*Note: this has been posted on a previous blog of mine, so if you have seen it before, I promise it is still my original writing.
Two blog posts in one day?! Well I didn’t have class today and had a few books queued, so here we are…don’t get used to it though 😉
Let me just start off by saying, I am generally not a fan of alien novels, TV shows, or movies. The only exception has ever been Men In Black, simply because I have an undying love for Will Smith and his humour. Generally, though, aliens just put me off. I don’t like how they are portrayed, for the most part, as green multiply eyed creatures from a foreign planet and wreak havoc by eating humans and kidnapping humans. However, I had been hearing from the various book blogs and vlogs that I follow that The 5th Wave was a book that needed to be read, and would leap into the public spotlight shortly. As usual, they were correct, and the book has quickly come to international attention. I would attribute it to Rick Yancey’s unique approach to an alien apocalypse. Granted, this is the only alien novel I have ever read, however he creates a unique species. They are incredibly advanced, both intellectually and technologically. There is no clear indication of what they look like; it is simply known that they were inserted into fetuses to await awakening years later. I must applaud Yancey on his successful portrayal of multiple points of view throughout the book; he successfully creates and builds upon each individual character, and then slowly weave their lives together, so that by the end of the book it all become one. Cassie is a much needed strong female antagonist, who I greatly enjoyed reading. She is living through an extremely harrowing experience, and she is not afraid at times to show how helpless and weak she feels, despite the fact she is far from helpless. The end of The 5thWave left me wanting so much more, due to it’s ambiguous ending. At the time I finished, I was not aware there would be not only a sequel, but in fact the series was a trilogy. Since then I have awaited The Infinite Sea with itchy fingers.

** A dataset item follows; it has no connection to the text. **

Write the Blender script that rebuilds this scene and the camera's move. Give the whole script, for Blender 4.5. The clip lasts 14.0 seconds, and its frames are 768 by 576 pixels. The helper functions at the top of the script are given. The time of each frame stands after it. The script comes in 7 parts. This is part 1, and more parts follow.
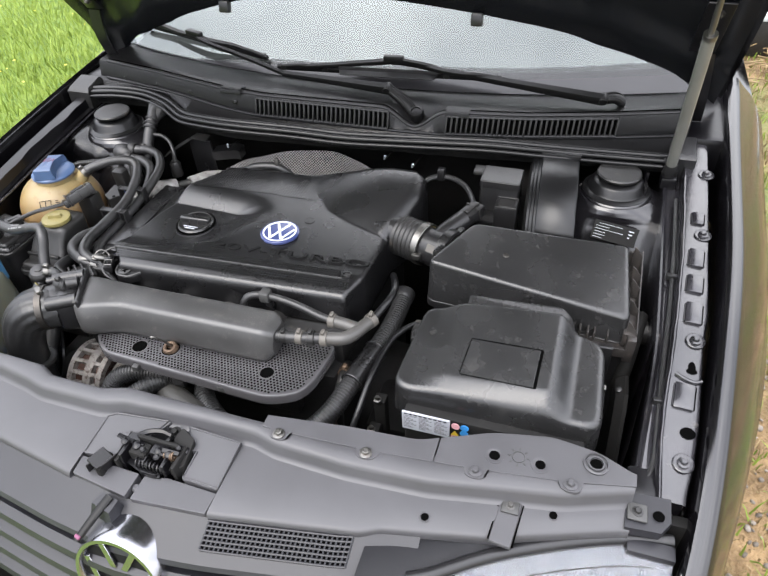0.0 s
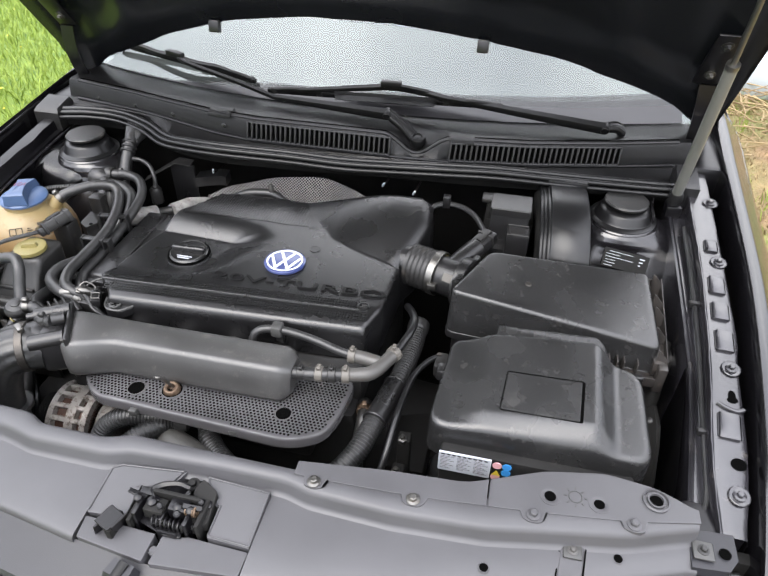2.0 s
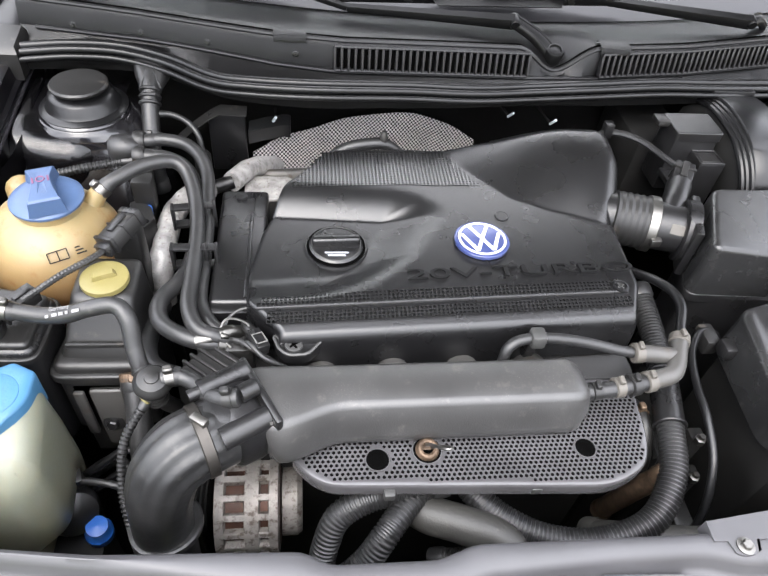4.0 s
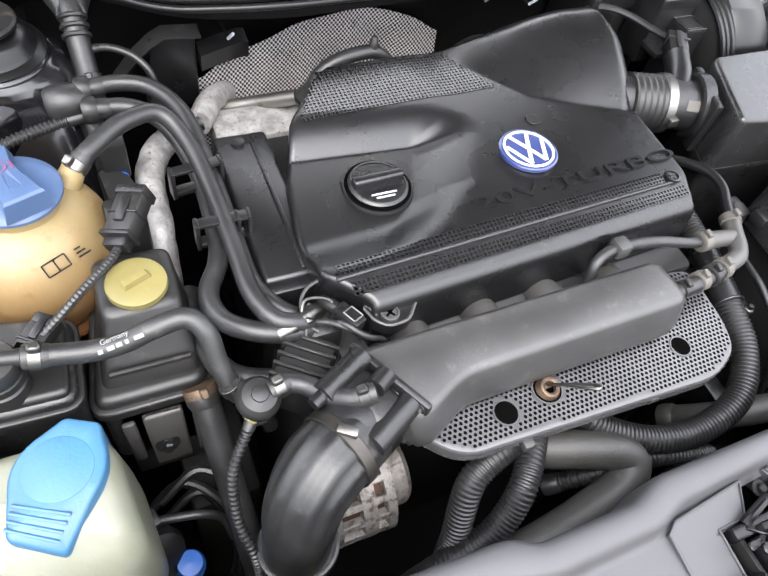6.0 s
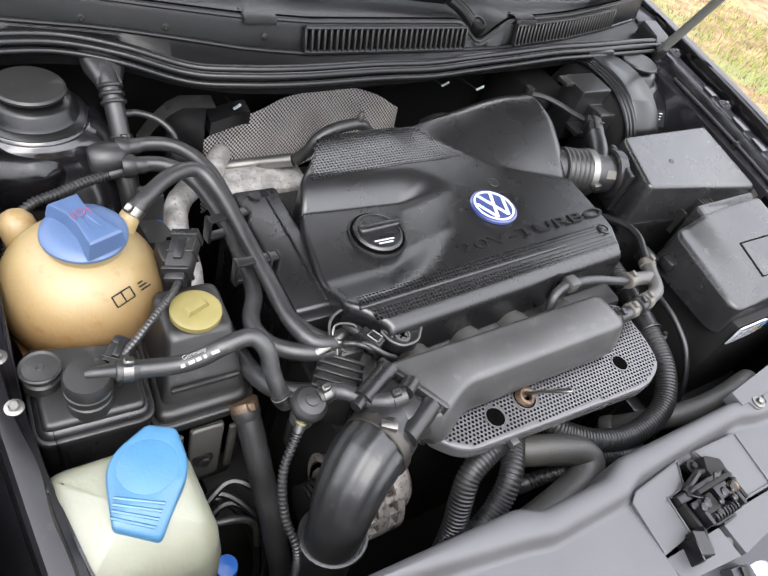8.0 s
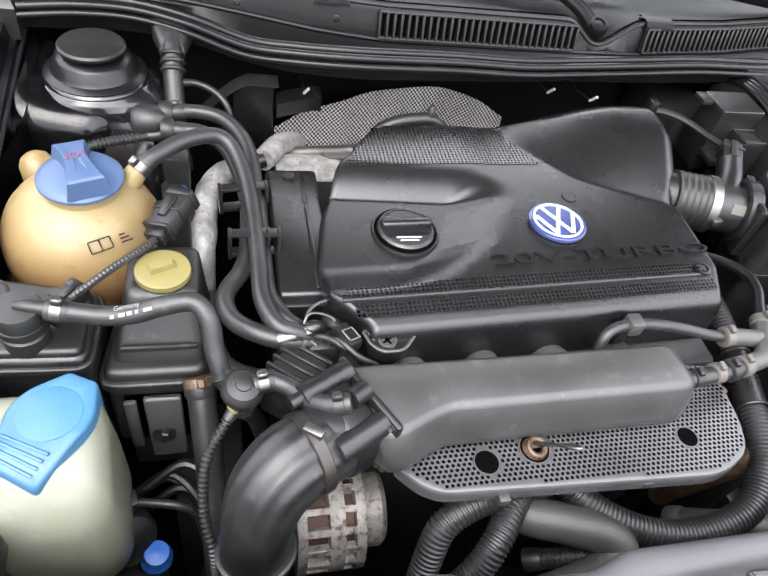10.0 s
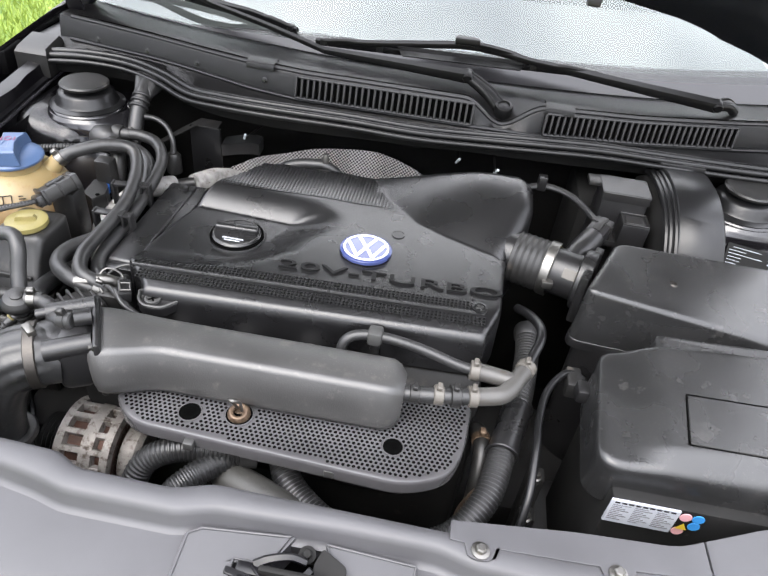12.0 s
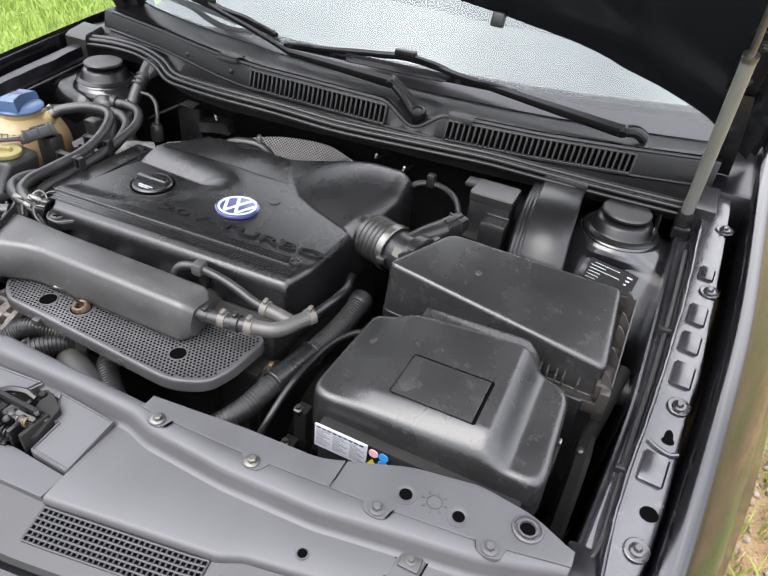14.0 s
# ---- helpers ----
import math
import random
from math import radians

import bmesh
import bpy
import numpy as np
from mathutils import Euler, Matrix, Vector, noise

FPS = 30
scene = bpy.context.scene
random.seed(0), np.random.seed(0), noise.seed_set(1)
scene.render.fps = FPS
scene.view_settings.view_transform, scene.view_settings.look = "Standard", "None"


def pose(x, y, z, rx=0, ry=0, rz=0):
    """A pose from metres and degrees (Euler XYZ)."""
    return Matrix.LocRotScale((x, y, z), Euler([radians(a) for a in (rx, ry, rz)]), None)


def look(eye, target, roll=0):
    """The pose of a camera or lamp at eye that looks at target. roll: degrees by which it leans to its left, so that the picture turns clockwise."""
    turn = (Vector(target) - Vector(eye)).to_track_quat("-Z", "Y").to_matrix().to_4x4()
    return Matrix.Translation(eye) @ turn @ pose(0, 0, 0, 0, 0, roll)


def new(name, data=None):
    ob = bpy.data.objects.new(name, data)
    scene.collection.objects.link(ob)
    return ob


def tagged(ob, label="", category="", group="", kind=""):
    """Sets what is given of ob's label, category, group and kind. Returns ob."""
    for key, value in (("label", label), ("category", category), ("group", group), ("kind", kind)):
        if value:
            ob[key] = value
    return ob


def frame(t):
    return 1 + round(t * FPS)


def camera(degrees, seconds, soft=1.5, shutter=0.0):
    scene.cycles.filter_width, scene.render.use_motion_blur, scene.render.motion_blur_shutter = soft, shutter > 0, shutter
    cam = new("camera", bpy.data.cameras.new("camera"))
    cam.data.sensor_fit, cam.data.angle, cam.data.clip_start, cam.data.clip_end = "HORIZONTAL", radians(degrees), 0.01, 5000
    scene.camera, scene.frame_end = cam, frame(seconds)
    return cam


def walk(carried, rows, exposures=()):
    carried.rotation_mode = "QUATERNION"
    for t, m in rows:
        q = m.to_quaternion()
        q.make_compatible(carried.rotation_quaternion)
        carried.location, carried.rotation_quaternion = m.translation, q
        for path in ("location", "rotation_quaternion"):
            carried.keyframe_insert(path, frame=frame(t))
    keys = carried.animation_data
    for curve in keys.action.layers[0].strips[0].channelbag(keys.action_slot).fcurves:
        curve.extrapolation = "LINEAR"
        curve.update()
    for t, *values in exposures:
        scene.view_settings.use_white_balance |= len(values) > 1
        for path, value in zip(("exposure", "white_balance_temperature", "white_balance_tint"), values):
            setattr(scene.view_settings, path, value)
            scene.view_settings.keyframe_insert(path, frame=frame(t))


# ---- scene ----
cam = camera(62.3, 14.0)
PATH = [
    (0, (0.469, -0.102, 1.508), (-0.043, 1.307, 0.184), -3.3),
    (0.5, (0.472, -0.103, 1.506), (-0.035, 1.319, 0.194), -3.0),
    (1, (0.466, -0.1, 1.503), (-0.017, 1.346, 0.209), -2.5),
    (1.5, (0.438, -0.096, 1.492), (0.006, 1.403, 0.24), -0.8),
    (2, (0.324, -0.098, 1.474), (-0.004, 1.426, 0.222), 1.1),
    (2.5, (0.156, -0.105, 1.459), (-0.009, 1.452, 0.214), 1.8),
    (3, (0.02, -0.076, 1.423), (-0.015, 1.451, 0.132), 4.0),
    (3.5, (-0.117, 0.057, 1.38), (-0.006, 1.522, 0.023), 4.9),
    (4, (-0.256, 0.137, 1.362), (-0.013, 1.493, -0.088), 7.1),
    (4.2, (-0.325, 0.137, 1.359), (0.042, 1.453, -0.101), 8.0),
    (6.3, (-0.502, 0.312, 1.302), (0.22, 1.253, -0.309), 16.3),
    (6.5, (-0.526, 0.304, 1.315), (0.243, 1.247, -0.272), 16.7),
    (7, (-0.591, 0.287, 1.342), (0.287, 1.231, -0.187), 18.7),
    (7.5, (-0.627, 0.275, 1.363), (0.335, 1.224, -0.111), 21.0),
    (8, (-0.649, 0.264, 1.357), (0.352, 1.248, -0.068), 22.3),
    (8.2, (-0.649, 0.264, 1.338), (0.34, 1.271, -0.08), 21.8),
    (10.3, (-0.378, 0.178, 1.297), (0.016, 1.518, -0.134), 11.4),
    (10.5, (-0.348, 0.136, 1.311), (0.0, 1.525, -0.086), 10.0),
    (11, (-0.264, -0.013, 1.351), (0.029, 1.494, 0.069), 9.0),
    (11.5, (-0.139, -0.035, 1.364), (-0.028, 1.531, 0.125), 7.8),
    (12, (0.058, 0.023, 1.329), (-0.067, 1.573, 0.072), 7.1),
    (12.5, (0.166, 0.002, 1.34), (-0.122, 1.55, 0.107), 5.7),
    (13, (0.315, -0.087, 1.36), (-0.039, 1.472, 0.159), 6.4),
    (13.5, (0.439, -0.099, 1.384), (-0.002, 1.442, 0.188), 6.8),
    (14, (0.538, -0.005, 1.367), (-0.055, 1.469, 0.153), 6.1),
]
walk(cam, [(t, look(eye, target, roll)) for t, eye, target, roll in PATH], [(0, 1.69), (2.5, 1.79), (3.5, 1.99), (4, 2.22), (6.4, 2.22), (7.2, 2.09), (8.2, 1.99), (10.4, 2.17), (11, 1.93), (12, 2.05), (12.6, 2.04), (13.2, 1.93), (14, 1.87)])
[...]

**Note: all of my reviews will contain spoilers, so read at your own risk**
I’m not entirely sure how I feel about The Infinite Sea. I feel like this series had a lot of potential to be a solid, hard-hitting storyline about what a realistic alien apocalypse would look like (should aliens turn out to be real). However, Yancey sends the reader on a roller-coaster of theories, to the point where the reader is just as unsure of what’s real as the characters in the book are. The last 100 pages completely tore apart any understanding I had of what the world they were living in looked like. Any theory I had was completely smashed.

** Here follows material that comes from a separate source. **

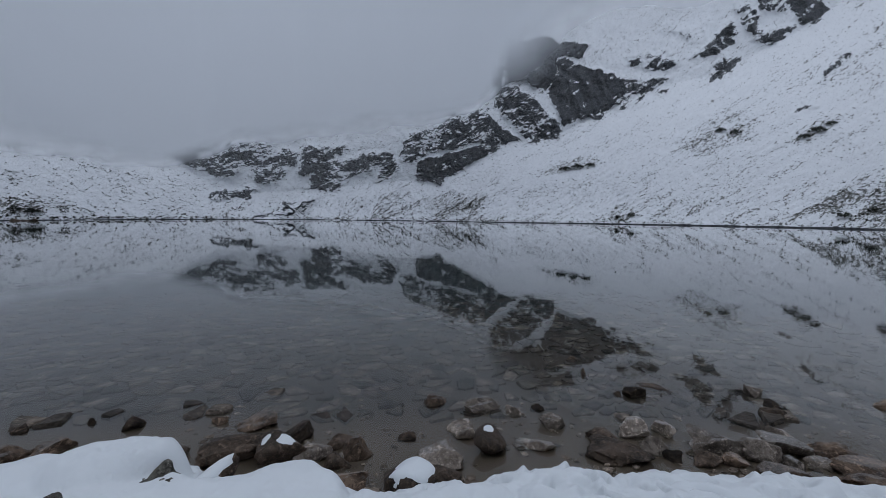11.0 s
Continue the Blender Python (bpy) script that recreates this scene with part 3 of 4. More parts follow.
def mountain_surface(az, u):
    """Points of the slopes for azimuths and heights u (0 at the far shore, 1 at the skyline)."""
    t = np.array(RANGE)
    shore, brk, top = (np.interp(az, t[:, 0], t[:, n]) for n in (1, 2, 3))
    h = 2.38
    el0 = -np.degrees(np.arctan(h / shore))
    jag = (fbm(az * 0.45, az * 0 + 3, 7, 5, 0.6) - 0.5) * 1.6
    el = el0 + (top + jag * step(az, -2, 6) - el0) * u
    te, tb = np.tan(np.radians(el)), np.tan(np.radians(np.minimum(brk, el)))
    g1, g2 = 0.62, 1.7
    r = (g1 * shore + h) / (g1 - tb)
    rough = fbm(az * 0.5, el * 0.5, 11, 5, 0.55)
    r_cliff = r * (g2 - tb) / (g2 - te)
    r = np.where(el > brk, r_cliff, r)
    rock = crag_field(az, el)
    rag = (fbm(az * 0.9, el * 1.1, 91, 4, 0.6) - 0.5) * 1.1
    scrub = field(SCRUB, az, el, rag)
    # gullies, buttresses and ledges on the crags
    warp = 1.6 * fbm(az * 0.5, el * 0.5, 101, 3, 0.6)
    body, wall = np.clip(rock * 1.2, 0, 1) * step(el - el0, 0.25, 1.0), 1 - 0.5 * step(rock, 0.8, 0.95)
    lean = az + 0.45 * el
    along, across = az * 0.93 + el * 0.37, el * 0.93 - az * 0.37
    crest = 1 - np.abs(2 * fbm(lean * 0.42 + 0.5 * warp, el * 0.2, 111, 4, 0.5) - 1)
    ledge = 1 - np.abs(2 * fbm(along * 0.6, across * 2.2 + warp, 131, 4, 0.6) - 1)
    facet = 1 - np.abs(2 * fbm(az * 1.0 + el * 0.55 + warp, el * 0.8 - az * 0.5 + warp, 133, 4, 0.55) - 1)
    chips = 1 - np.abs(2 * fbm(az * 2.3 + el * 1.2 + warp, el * 1.9 - az * 0.9, 141, 4, 0.6) - 1)
    grit = 1 - np.abs(2 * fbm(az * 5.0 + el, el * 4.4 - az, 143, 3, 0.6) - 1)
    cut = -0.030 * (crest - 0.6) - 0.010 * wall * (ledge - 0.6) - 0.008 * wall * (facet - 0.6) - 0.006 * (chips - 0.6) - 0.004 * (grit - 0.6) - 0.003
    r = r * (1 + body * cut + 0.012 * (rough - 0.5))
    # furrows that run down the open slopes aslant
    s, c = slope_grain(az, el)
    furrow = 1 - np.abs(2 * fbm(s * 0.22, c * 1.5, 171, 4, 0.6) - 1)
    r = r * (1 - (0.002 + 0.004 * step(az, 28, 42)) * (furrow - 0.6) * (1 - body) * step(el - el0, 0.3, 1.5) * step(brk + 3 - el, 0, 3))
    r = r * (1 + 0.004 * (fbm(az * 3, el * 3, 121, 4, 0.6) - 0.5))
    r = np.where(u <= 0, shore - 4, r)
    z = h + r * np.tan(np.radians(el))
    z = np.where(u <= 0, -3, z)
    x, y = polar(az, r)
    wet = 1.5 * step(z / (np.interp(az, [-60, -40, -10, 35, 60, 80, 104], [0.25, 0.3, 0.14, 0.17, 0.25, 0.36, 0.42]) * (0.3 + 1.4 * fbm(az * 1.5, el * 0, 77, 3))), 1.2, 0.8)
    return x, y, z, np.maximum(rock, wet), scrub, el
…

Yancey also reduced Cassie’s role/POV in Infinite Sea, which slightly upset me. I like Cassie; she’s a smart, tough, sassy, don’t-mess-with-me girl, who managed to maintain her humanity through everything that happened to her. She was a solid protagonist with a ton of potential. The chemistry, and storyline even, that she had with Evan was fascinating. It is one of my favorite couples in YA currently. For some reason, though, Yancey felt the need to shove Cassie to the back, and center literally half the book on Ringer. Ringer’s POV finishes out the second half of the book, and from what I can tell, her storyline will be the center one for the third book. This enormously disappoints me. I am a huge fan of Cassie’s character; Ringer’s not so much. I will still purchase the third book, simply out of curiosity, but for the future, I will likely treat The 5th Wave as a stand-alone book. Unless of course the third book completely blows me away. At the moment though, the series seems to be heading down the same path of the Hunger Games series: a path of increasing disappointment.
All in all, I would give this book a 2.5/5. The first book was incredible and blew me away, this one not so much. Not only was it about 200 pages shorter, the writing was much more chaotic. In my review of the first book, I praised Yancey for being able to successfully portray several different POVs. In this book however, he is not quite as successful. He uses so many alternating POVs that it leaves the reader unsure of who the main character is anymore, and what exactly is happening in the book. The writing was chaotic and all over the place; there was a lot of overuse of metaphors and sentence fragments. I would still suggest that readers of the first book read this sequel, however I would not get your hopes up.